Helen Wheddon, Partner discusses the recent outcome of a high profile right to light case appeal and what it means for developers.
The development industry has been waiting for guidance following the 2014 Supreme Court case of Coventry v Lawrence which indicated that courts might be more likely in future to award damages instead of injunctions in rights to light cases. The hope had been that the Court of Appeal might shed some light on this area which has been of particular concern to developers, given the potential delays to delivering a scheme with potential rights to light claims. This can include the possibility of injunctions being awarded to prevent development or high payouts being made to neighbours to stop them applying for one.
Right to light allows owners of buildings who have received natural daylight for more than 20 years to prevent any construction that would deprive them of that light. Many sites that are ripe for redevelopment are nonetheless blighted by potential right to light claims, due to the uncertainty around whether an injunction will be ordered by the court, restricting the development potential of the site.
Hopes for clarity
The long awaited appeal in the right to light case of Ottercroft v Scandia & Anor was finally dealt with recently, potentially signalling an end to the confusion. A decision from the court endorsing the indication given by the Supreme Court in Coventry v Lawrence would have given much needed clarity in this area.
However, the lower court’s decision was instead upheld. The developer’s appeal against the judge’s decision to grant an injunction in place of damages was refused, despite this being a relatively minor right to light infringement. This could have been adequately compensated in damages, provisionally assessed at less than £1,000. It should be noted that the decision was very much linked to the unusual facts of the case, with the court taking a dim view of the defendants’ conduct and exercising its discretion to order an injunction for the removal of the offending works.
Despite the Court of Appeal upholding the injunction, this may still be seen as an encouraging decision for developers. The judge had accepted the principle that, following Coventry v Lawrence, an injunction should not be awarded if damages are an adequate remedy. However the court always retains a wide discretion to penalise poor conduct, as in this case. There is a clear public policy element to this decision, where the defendants had breached undertakings given and the second defendant was found to be an untruthful witness.
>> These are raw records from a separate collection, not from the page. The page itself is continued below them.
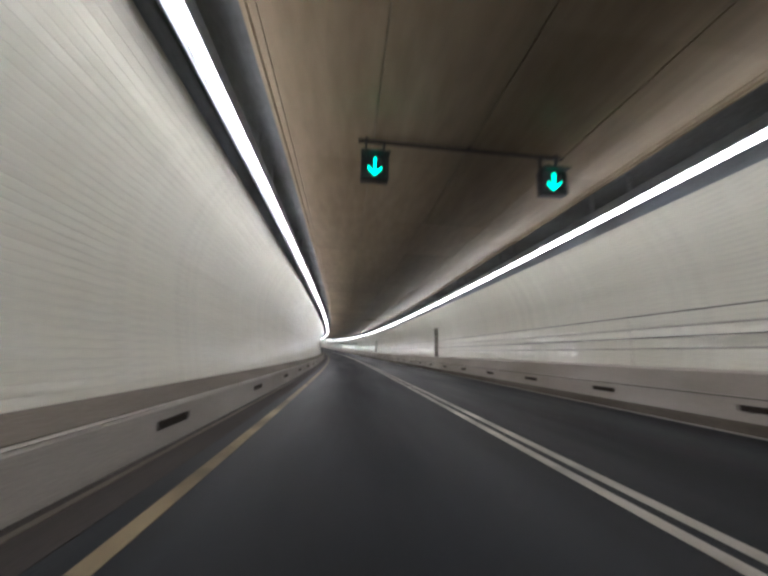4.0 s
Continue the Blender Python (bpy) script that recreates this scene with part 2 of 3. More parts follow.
def sooty(m):
    """Soot on the ceiling: little over the left lane's edge, most over the middle panels, in uneven drifts."""
    t = m.node_tree
    hue = t.nodes["Hue/Saturation/Value"]
    co = t.nodes.new("ShaderNodeTexCoord")
    sep = t.nodes.new("ShaderNodeSeparateXYZ")
    t.links.new(co.outputs["UV"], sep.inputs[0])
    mp = t.nodes.new("ShaderNodeMapping")
    mp.inputs["Scale"].default_value = (0.06, 0.5, 1)
    t.links.new(co.outputs["UV"], mp.inputs[0])
    n = t.nodes.new("ShaderNodeTexNoise")
    n.inputs["Scale"].default_value, n.inputs["Detail"].default_value = 1.0, 4
    t.links.new(mp.outputs[0], n.inputs["Vector"])
    add = t.nodes.new("ShaderNodeMath")
    add.operation = "MULTIPLY_ADD"
    add.inputs[1].default_value = 2.4
    t.links.new(n.outputs[0], add.inputs[0])
    t.links.new(sep.outputs[1], add.inputs[2])
    ramp = t.nodes.new("ShaderNodeValToRGB")
    sc = t.nodes.new("ShaderNodeMath")
    sc.inputs[1].default_value = 9.0
    sc.operation = "DIVIDE"
    t.links.new(add.outputs[0], sc.inputs[0])
    t.links.new(sc.outputs[0], ramp.inputs[0])
    stops = ((0.14, 1.12), (0.30, 0.98), (0.46, 0.58), (0.60, 0.36), (0.74, 0.44), (0.90, 0.80))
    e = ramp.color_ramp.elements
    while len(e) < len(stops):
        e.new(0.5)
    for el, (q, v) in zip(e, stops):
        el.position = q
        el.color = (v, v, v, 1)
    mul = t.nodes.new("ShaderNodeMath")
    mul.operation = "MULTIPLY"
    old = hue.inputs["Value"].links[0].from_socket
    t.links.new(old, mul.inputs[0])
    t.links.new(ramp.outputs[0], mul.inputs[1])
    # the panels of the first half were washed, those towards the mouth are dirtier
    far = t.nodes.new("ShaderNodeMapRange")
    for k, v in enumerate((170.0, 310.0, 1.40, 1.08)):
        far.inputs[k + 1].default_value = v
    t.links.new(sep.outputs[0], far.inputs[0])
    mul2 = t.nodes.new("ShaderNodeMath")
    mul2.operation = "MULTIPLY"
    t.links.new(mul.outputs[0], mul2.inputs[0])
    t.links.new(far.outputs[0], mul2.inputs[1])
    t.links.new(mul2.outputs[0], hue.inputs["Value"])


sooty(M_CEIL)
M_CEIL.node_tree.nodes["Principled BSDF"].inputs["Specular Tint"].default_value = (0.95, 0.78, 0.60, 1)
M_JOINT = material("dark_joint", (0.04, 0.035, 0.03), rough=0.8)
M_COVE = material("cove_metal", (0.25, 0.272, 0.30), rough=0.45, vary=0.3, scale=0.6, grain=12, bump=0.0, uv=True)
M_GUTTER = material("gutter_dirt", (0.045, 0.038, 0.033), rough=0.8, vary=0.4, scale=0.8, grain=60, bump=0.003, uv=True, stretch=(0.15, 1, 1))
M_YELLOW = material("yellow_paint", (0.30, 0.232, 0.12), rough=0.6, vary=0.4, scale=1.2, grain=50, bump=0.002, uv=True, tint=(0.6, 0.6, 0.7))
M_WHITE = material("white_paint", (0.62, 0.58, 0.50), rough=0.6, vary=0.35, scale=1.2, grain=50, bump=0.002, uv=True, tint=(0.75, 0.75, 0.75))
M_DARK = material("slot_dark", (0.040, 0.029, 0.023), rough=0.9)
M_PIPE = material("painted_pipe", (0.47, 0.455, 0.41), rough=0.4, vary=0.2)
M_BOX = material("grey_enamel_box", (0.32, 0.30, 0.27), rough=0.4, vary=0.25)
M_STRIP = glow("tube_light", (1.0, 0.89, 0.735), STRIP)
M_GREEN = glow("green_signal", (0.04, 1.0, 0.46), 0.9)
M_SIGN = material("sign_housing", (0.02, 0.02, 0.022), rough=0.45)
M_AMBERDOT = material("red_dots", (0.085, 0.010, 0.008), rough=0.5, vary=0.3, grain=90)
M_EARTH = material("outside_ground", (0.16, 0.15, 0.12), rough=0.95, vary=0.4, scale=0.05, grain=3)
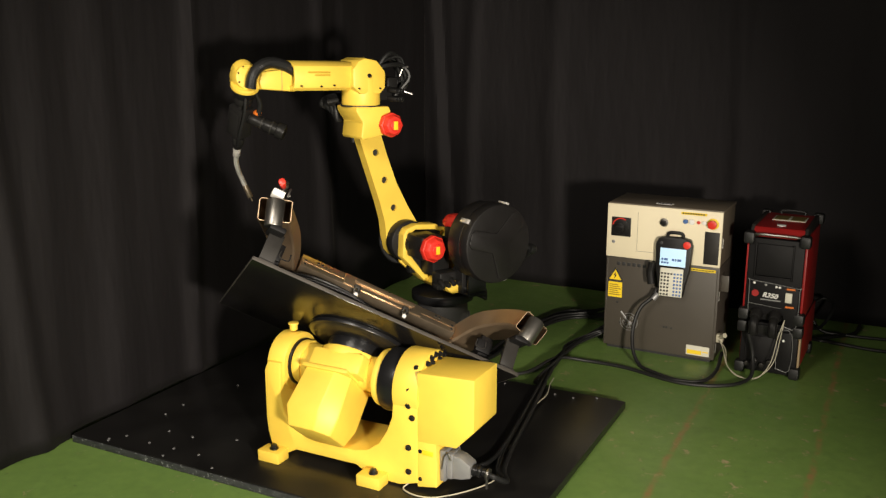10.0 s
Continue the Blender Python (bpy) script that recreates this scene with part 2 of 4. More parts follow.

Developers and housebuilders should take from the case a clear warning that their conduct and dealings with parties whose rights to light are affected by their scheme must be beyond reproach, particularly if a dispute over rights to light ends up in court. Developers should engage at an early stage with their neighbours and do everything they can to show in any later litigation that they have acted reasonably, to persuade the court to make an order for damages if terms cannot be agreed with those affected. Developers should not expect to always be able to argue for damages in place of an injunction though, especially if damages will not be adequate and certainly if their own conduct is open to criticism.
Further help to developers may come from the announcement in the Queen’s Speech that proposals to respond to the 2011 Law Commission report on easements are being considered, with a view to introducing a Law of Property Bill. It will not be clear until the Bill is published whether any right to light measures will be mentioned, or specifically whether any of the recommendations in the Law Commission’s 2014 rights to light report are likely to be included. These proposals included a notice procedure whereby landowners could require neighbours to notify within a specified time their intentions to seek an injunction to protect their right to light. Failing to do so could lose the potential for that remedy to be granted. This process could bring some much needed certainty for developers, particularly in the challenging times that may well lie ahead for the development industry as a whole. In view of the wide ranging implications of the Brexit vote, it remains to be seen whether there will be any parliamentary time to deal with this.
Certain schemes where there is an arguable public benefit may also be able to enlist the support of the relevant local authority. In some situations, statutory provisions allow interference with an easement such as a right to light, so that no private nuisance claim can be brought. Recently enacted Section 203 of the Housing and Planning Act 2016 gives a local authority power to override rights restricting the execution of works on land, where that land has been vested in or acquired by a public body or appropriated by a local authority. The power applies to works carried out by the local authority or by a person deriving title under it, which includes any successor in title.
The effect of this in certain circumstances is to override private rights to light, which still need to be compensated but at a level likely to be below a commercially negotiated release. Nevertheless, developers still need to show that they have properly engaged with adjoining owners. These powers will, however, only be exercised in limited circumstances so most developers are still in the position of waiting for further guidance from the court or newlegislation for further clarity in this area. In the meantime, they will need to ensure their own houses are in order in terms of conduct generally when wanting to progress new schemes and dealing with affected neighbours.